With more hikes to come from the Fed, including a likely fourth straight 75-basis point hike later on Wednesday, and the RBI expected to be tamer, the policy divergence will probably expand further. That means no respite for the sinking rupee at least in the near term.
So will the currency decline in the weeks to come? Research indicates that the currency will drop, given that the US dollar is seen strengthening in the weeks to come.
Pakistani rupee to rise more by month-end, remit soon
In Pakistan, the buying rate of the US dollar was currently 221.78 Pakistani rupee (60.38 versus UAE dirham).
According to research, the Pakistani rupee value is expected to appreciate the most in value to 55.84 by the start of next month against the UAE dirham.
Pakistani rupee on Tuesday appreciated by 24 paisa against the US dollar in the interbank trading to close at Rs220.64 against the previous day's closing of Rs 220.88.
According to the Forex Association of Pakistan (FAP), the buying and selling rates of US dollar in the open market were recorded at Rs224.5 and Rs226.5 respectively.
Philippine peso value to rise more soon, remit now
According to research, the value of the Philippine peso is expected to rise to 15.56 against the UAE dirham by the start of next month - making it more cost-effective to send money now. Against the UAE dirham, the peso was currently at 15.89.
The peso slid more than 12 per cent this year against the dollar. Bangko Sentral ng Pilipinas' participation in the currency market is limited to tempering the exchange rate's sharp moves, it said in a statement Wednesday. The monetary authority "does not target nor avoid any level of the peso and does not alter currency trends."

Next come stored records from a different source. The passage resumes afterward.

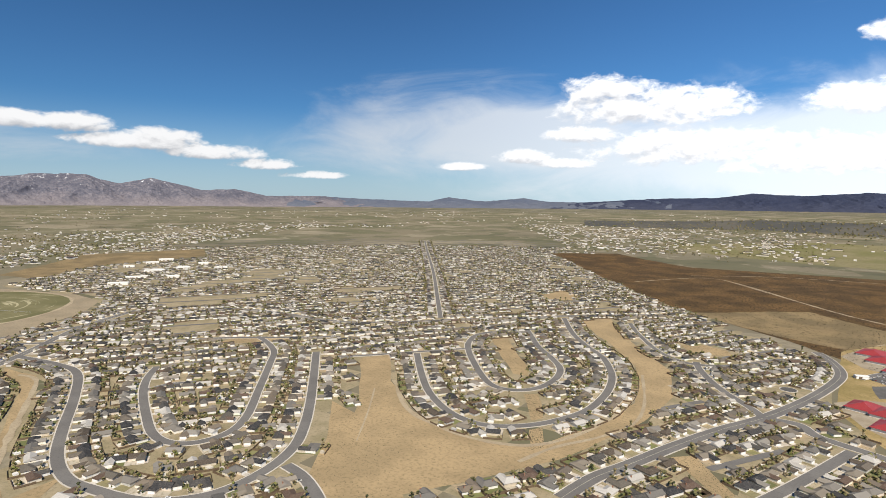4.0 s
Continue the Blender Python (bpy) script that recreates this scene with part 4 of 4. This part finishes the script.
fence_panels = {}
for key, (a0, b0, a1, b1) in {"back": (-15.3, -9.2, -15.3, 9.2), "side": (-15.3, -9.2, -1.0, -9.2), "other": (-15.3, 9.2, -1.0, 9.2)}.items():
    sh = Shape()
    fence_mesh(sh, 0, 0, 0, 0, rng)(a0, b0, a1, b1)
    L = math.hypot(a1 - a0, b1 - b0)
    for i in range(int(L / 2.4) + 1):
        t = min(1, i * 2.4 / L)
        px, py = a0 + (a1 - a0) * t, b0 + (b1 - b0) * t
        sh.box(px - 0.12, py - 0.12, 0, px + 0.12, py + 0.12, 1.95)
    fence_panels[key] = sh.mesh("fence_panel", ["fence"])
fence = tagged(new("fence"), "weathered brown board fence round a back yard", "fence", "yard fences")
for key in fence_panels:
    child("fence_panel", fence_panels[key], fence)
placed = False
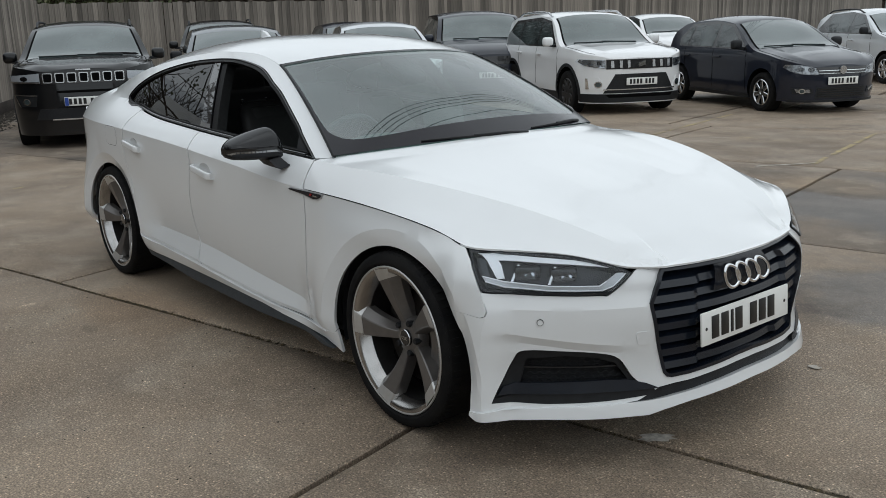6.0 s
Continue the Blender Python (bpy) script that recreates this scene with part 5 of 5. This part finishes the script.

The Philippine peso's drop is neutral for the nation's credit rating if inflation is contained and foreign-exchange reserves remain ample, according to Fitch Ratings.
"Peso depreciation itself is broadly neutral for the rating, if the authorities can find a policy mix that contains medium-term inflationary pressures without choking off growth or burning up FX reserves trying to stave off peso depreciation," said Krisjanis Krustins, a Hong Kong-based director at Fitch.